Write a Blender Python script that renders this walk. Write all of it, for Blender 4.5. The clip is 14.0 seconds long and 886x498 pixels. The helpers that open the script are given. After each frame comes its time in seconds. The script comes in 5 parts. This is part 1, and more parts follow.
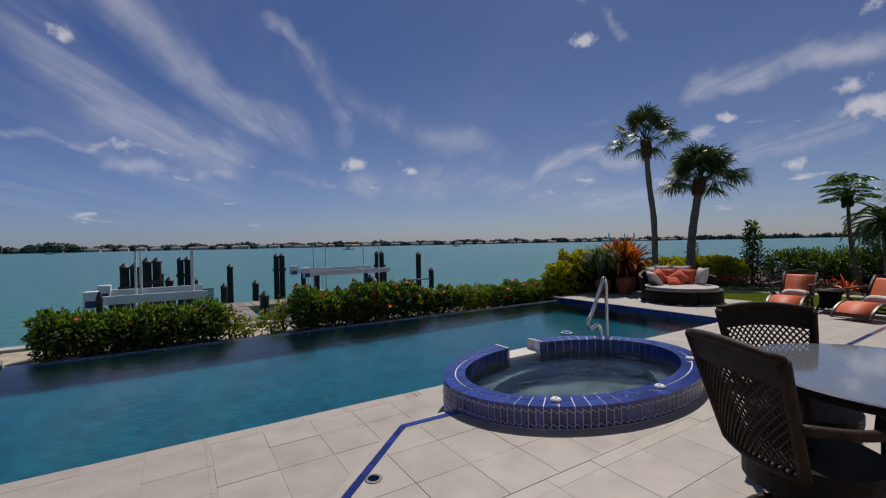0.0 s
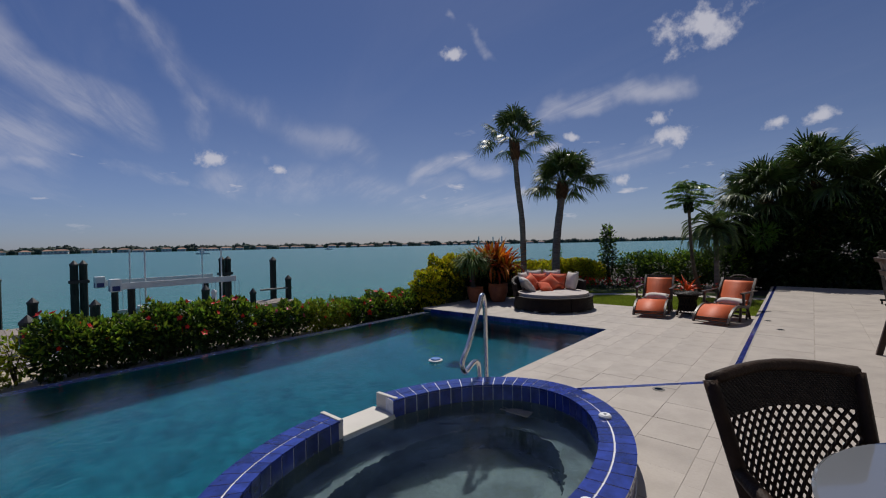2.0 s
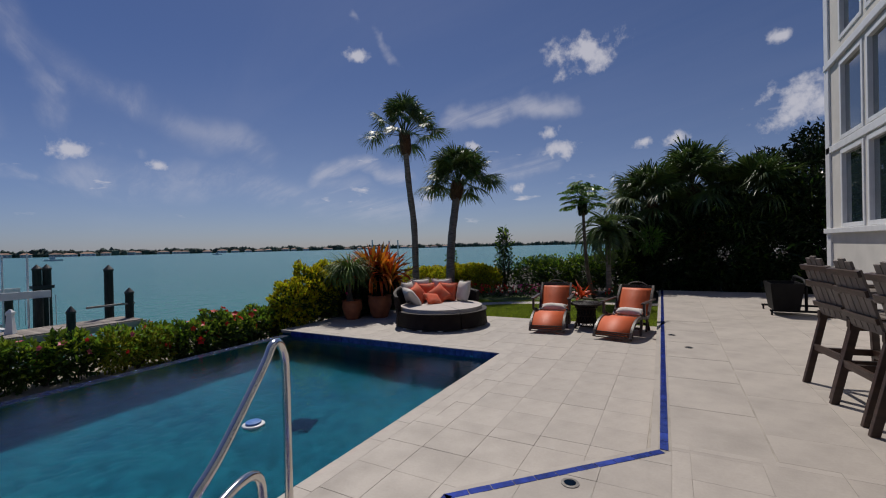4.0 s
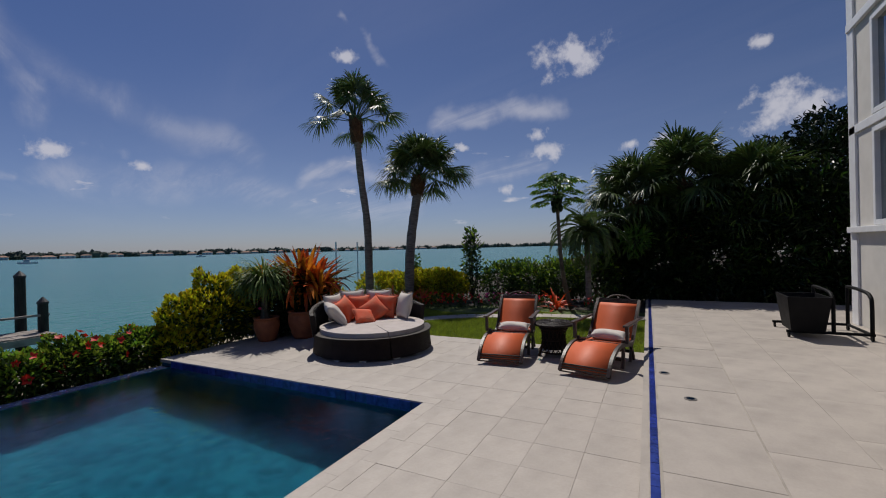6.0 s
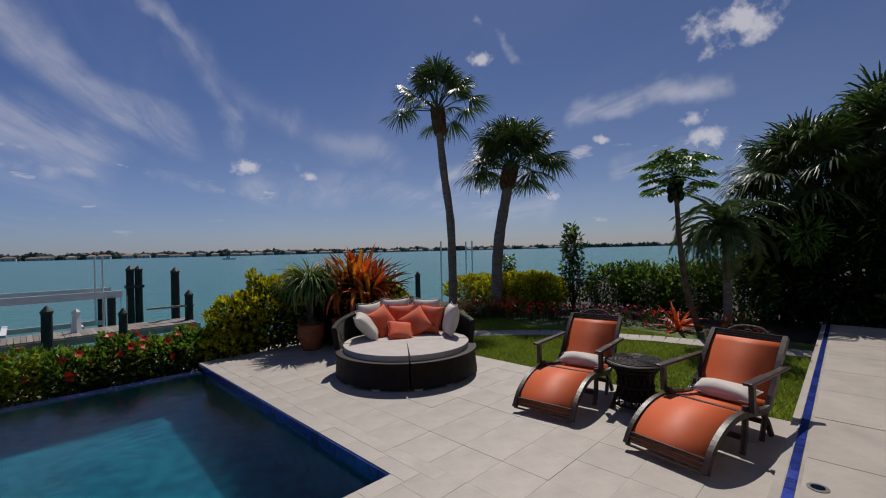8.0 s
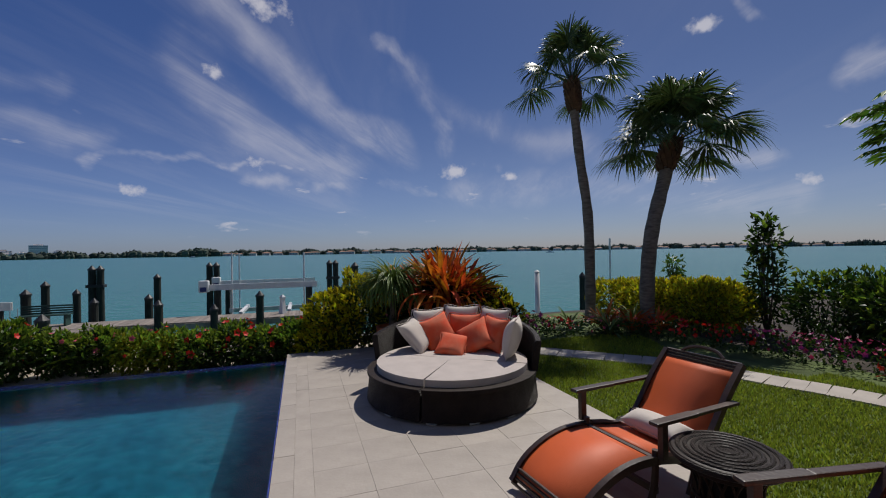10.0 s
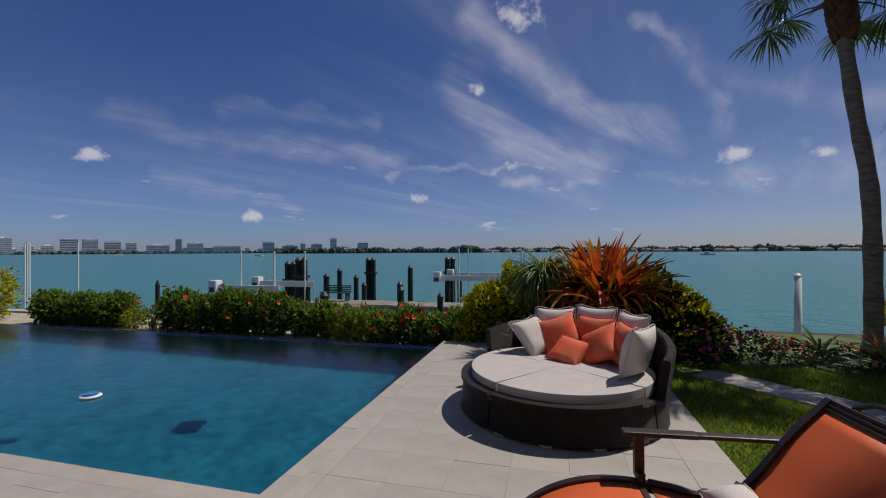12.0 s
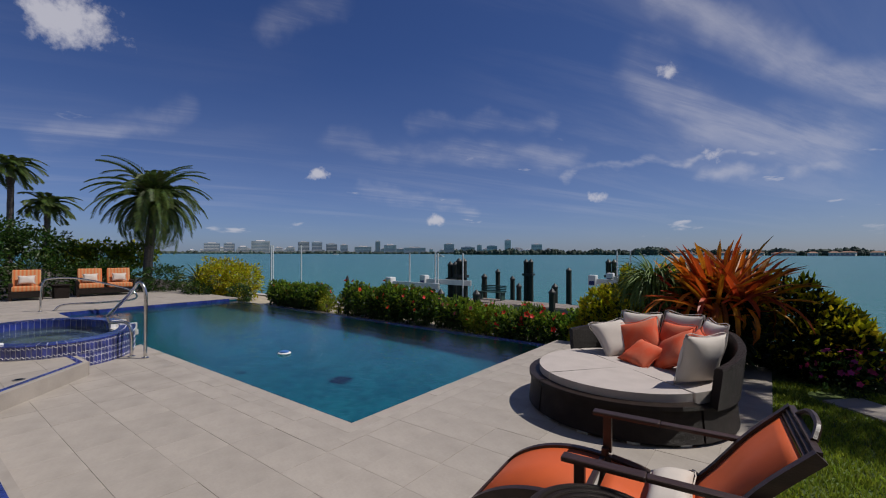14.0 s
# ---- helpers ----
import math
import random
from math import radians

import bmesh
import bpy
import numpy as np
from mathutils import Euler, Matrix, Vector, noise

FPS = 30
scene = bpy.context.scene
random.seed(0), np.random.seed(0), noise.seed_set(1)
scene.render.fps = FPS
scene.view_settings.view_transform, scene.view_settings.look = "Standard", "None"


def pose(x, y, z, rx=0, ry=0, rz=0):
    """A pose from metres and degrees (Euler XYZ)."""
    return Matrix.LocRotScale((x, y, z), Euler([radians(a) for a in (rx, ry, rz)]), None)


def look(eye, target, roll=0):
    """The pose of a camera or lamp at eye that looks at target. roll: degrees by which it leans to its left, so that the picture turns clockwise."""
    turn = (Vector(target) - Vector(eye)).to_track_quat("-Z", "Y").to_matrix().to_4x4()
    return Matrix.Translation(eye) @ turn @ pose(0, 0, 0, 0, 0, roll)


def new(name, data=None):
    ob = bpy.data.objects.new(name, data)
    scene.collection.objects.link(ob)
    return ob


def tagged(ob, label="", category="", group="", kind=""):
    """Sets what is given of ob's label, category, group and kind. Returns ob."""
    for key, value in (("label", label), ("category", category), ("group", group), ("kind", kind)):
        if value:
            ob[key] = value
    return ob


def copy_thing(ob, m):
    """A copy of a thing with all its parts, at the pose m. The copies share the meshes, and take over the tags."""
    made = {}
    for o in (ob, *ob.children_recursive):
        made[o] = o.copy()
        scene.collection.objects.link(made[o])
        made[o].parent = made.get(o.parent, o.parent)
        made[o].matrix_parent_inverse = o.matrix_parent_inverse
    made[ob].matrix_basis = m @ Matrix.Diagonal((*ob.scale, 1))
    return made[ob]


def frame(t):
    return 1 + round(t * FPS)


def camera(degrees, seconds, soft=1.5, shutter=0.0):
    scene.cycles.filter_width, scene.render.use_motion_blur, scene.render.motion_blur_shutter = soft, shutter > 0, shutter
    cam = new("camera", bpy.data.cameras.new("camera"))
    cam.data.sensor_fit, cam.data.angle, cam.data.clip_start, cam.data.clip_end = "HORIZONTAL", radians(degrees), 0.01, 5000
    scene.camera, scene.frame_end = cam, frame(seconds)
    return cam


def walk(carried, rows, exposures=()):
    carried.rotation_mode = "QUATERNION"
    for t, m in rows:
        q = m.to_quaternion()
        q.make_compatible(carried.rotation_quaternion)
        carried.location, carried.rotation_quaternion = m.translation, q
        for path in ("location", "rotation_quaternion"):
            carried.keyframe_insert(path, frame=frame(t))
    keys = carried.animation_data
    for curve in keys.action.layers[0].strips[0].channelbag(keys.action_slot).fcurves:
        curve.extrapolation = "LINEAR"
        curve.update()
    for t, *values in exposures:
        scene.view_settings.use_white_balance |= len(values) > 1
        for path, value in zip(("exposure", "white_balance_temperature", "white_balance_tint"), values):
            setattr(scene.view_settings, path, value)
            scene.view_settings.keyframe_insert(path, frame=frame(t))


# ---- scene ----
cam = camera(92.7, 14.0, soft=1.1)
PATH = [
    (0, (-9.481, -4.203, 1.649), (-8.423, -2.505, 1.624), -1.1),
    (0.5, (-9.157, -3.841, 1.646), (-7.978, -2.225, 1.621), -1.2),
    (1, (-8.79, -3.494, 1.657), (-7.496, -1.969, 1.632), -1.2),
    (1.5, (-8.385, -3.189, 1.655), (-6.983, -1.762, 1.632), -1.2),
    (2, (-7.966, -2.93, 1.657), (-6.462, -1.613, 1.635), -1.2),
    (2.5, (-7.523, -2.703, 1.647), (-5.919, -1.51, 1.627), -1.2),
    (3, (-7.055, -2.528, 1.636), (-5.382, -1.432, 1.617), -1.1),
    (3.5, (-6.586, -2.4, 1.643), (-4.851, -1.405, 1.626), -1.2),
    (6, (-3.934, -2.282, 1.657), (-2.151, -1.377, 1.651), -1.4),
    (6.5, (-3.461, -2.348, 1.665), (-1.701, -1.398, 1.661), -1.4),
    (7, (-2.96, -2.413, 1.671), (-1.279, -1.33, 1.67), -1.4),
    (7.5, (-2.441, -2.48, 1.668), (-0.88, -1.229, 1.669), -1.4),
    (8, (-1.943, -2.543, 1.669), (-0.526, -1.131, 1.673), -1.3),
    (10.5, (0.712, -2.631, 1.644), (1.114, -0.672, 1.658), -0.8),
    (11, (1.129, -2.528, 1.613), (1.274, -0.534, 1.63), -0.6),
    (11.5, (1.499, -2.458, 1.587), (1.338, -0.464, 1.603), -0.4),
    (12, (1.828, -2.343, 1.553), (1.33, -0.406, 1.565), -0.3),
    (12.5, (2.141, -2.288, 1.565), (1.32, -0.464, 1.575), -0.2),
    (13, (2.437, -2.291, 1.553), (1.39, -0.587, 1.568), -0.1),
    (13.5, (2.75, -2.454, 1.575), (1.598, -0.819, 1.595), -0.0),
    (14, (3.083, -2.607, 1.577), (1.86, -1.024, 1.598), 0.1),
]
walk(cam, [(t, look(e, g, r)) for t, e, g, r in PATH])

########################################

_Directions for this task_
Repeat only the lines from the beginning of the material through the line containing "scene.render.fps = FPS", both ends kept, leaving pictures out.

_Expected output_
Write a Blender Python script that renders this walk. Write all of it, for Blender 4.5. The clip is 14.0 seconds long and 886x498 pixels. The helpers that open the script are given. After each frame comes its time in seconds. The script comes in 5 parts. This is part 1, and more parts follow.
0.0 s
2.0 s
4.0 s
6.0 s
8.0 s
10.0 s
12.0 s
14.0 s
# ---- helpers ----
import math
import random
from math import radians

import bmesh
import bpy
import numpy as np
from mathutils import Euler, Matrix, Vector, noise

FPS = 30
scene = bpy.context.scene
random.seed(0), np.random.seed(0), noise.seed_set(1)
scene.render.fps = FPS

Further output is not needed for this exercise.